We also agree with the Government that the disparate treatment in Section 309 is at least rationally related to advancing these interests. Requiring an adoptive parent to apply for citizenship on behalf of his or her child, as opposed to conferring citizenship automatically upon the child, increases the probability that those who take the time to navigate that process have a real parent-child relationship. These additional requirements also reduce the likelihood that an adoption will occur solely to obtain citizenship.
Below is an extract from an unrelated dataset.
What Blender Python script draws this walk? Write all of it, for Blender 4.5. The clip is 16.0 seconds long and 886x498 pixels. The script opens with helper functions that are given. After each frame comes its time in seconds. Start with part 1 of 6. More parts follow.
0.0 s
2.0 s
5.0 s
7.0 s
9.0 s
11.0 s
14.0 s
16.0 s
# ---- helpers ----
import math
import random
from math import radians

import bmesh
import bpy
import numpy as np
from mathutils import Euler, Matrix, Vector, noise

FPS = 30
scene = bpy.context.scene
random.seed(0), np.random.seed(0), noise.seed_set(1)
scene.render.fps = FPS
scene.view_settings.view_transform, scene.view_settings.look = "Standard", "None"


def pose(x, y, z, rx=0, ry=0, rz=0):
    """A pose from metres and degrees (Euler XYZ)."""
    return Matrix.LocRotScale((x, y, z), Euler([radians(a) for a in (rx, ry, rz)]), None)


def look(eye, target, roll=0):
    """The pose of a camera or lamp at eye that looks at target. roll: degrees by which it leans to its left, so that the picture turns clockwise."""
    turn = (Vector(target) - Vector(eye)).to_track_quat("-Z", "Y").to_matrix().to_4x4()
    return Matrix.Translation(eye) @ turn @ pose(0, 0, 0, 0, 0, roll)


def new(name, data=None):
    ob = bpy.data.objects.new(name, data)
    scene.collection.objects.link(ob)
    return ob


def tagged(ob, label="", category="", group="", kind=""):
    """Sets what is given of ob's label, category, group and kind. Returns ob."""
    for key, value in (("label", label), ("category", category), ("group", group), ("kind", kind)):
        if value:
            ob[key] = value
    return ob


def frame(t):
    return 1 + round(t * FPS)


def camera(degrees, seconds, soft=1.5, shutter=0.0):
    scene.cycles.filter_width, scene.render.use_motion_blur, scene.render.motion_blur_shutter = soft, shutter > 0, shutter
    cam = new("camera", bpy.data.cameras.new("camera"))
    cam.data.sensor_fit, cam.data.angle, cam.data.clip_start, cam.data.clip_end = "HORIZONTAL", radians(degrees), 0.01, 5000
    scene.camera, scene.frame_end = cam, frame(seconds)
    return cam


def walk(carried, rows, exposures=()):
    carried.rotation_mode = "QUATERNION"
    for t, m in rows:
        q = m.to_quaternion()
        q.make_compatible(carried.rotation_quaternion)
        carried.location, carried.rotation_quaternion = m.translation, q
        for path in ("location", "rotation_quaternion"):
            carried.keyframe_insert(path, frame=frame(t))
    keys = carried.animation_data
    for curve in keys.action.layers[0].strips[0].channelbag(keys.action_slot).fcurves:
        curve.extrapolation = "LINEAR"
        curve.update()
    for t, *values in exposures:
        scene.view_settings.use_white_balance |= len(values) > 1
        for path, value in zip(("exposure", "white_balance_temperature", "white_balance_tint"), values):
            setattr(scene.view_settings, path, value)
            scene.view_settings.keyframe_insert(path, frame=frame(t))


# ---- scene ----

As the Ninth Circuit noted, “[r]equiring adoptive parents to petition for their children‘s naturalization helped ensure that the child had a genuine relationship with the parent [and] gave the government the opportunity to inquire into naturalizing parents’ relationships with their previously adopted children.” Dent, 900 F.3d at 1082. Furthermore, if adopted children could obtain automatic derivative citizenship, then the child‘s biological, alien parents could be cut out of the process of determining their child‘s citizenship. Accordingly, we hold that Section 309 is rationally related to legitimate government interests.
In so holding, we need not, and we have not, expressed our approval or disapproval of the challenged law. Rational-basis review does not require us to do so. It requires only that we find a rational relationship to a legitimate government interest. Because we have done so here, we will deny Cabrera‘s petition for review.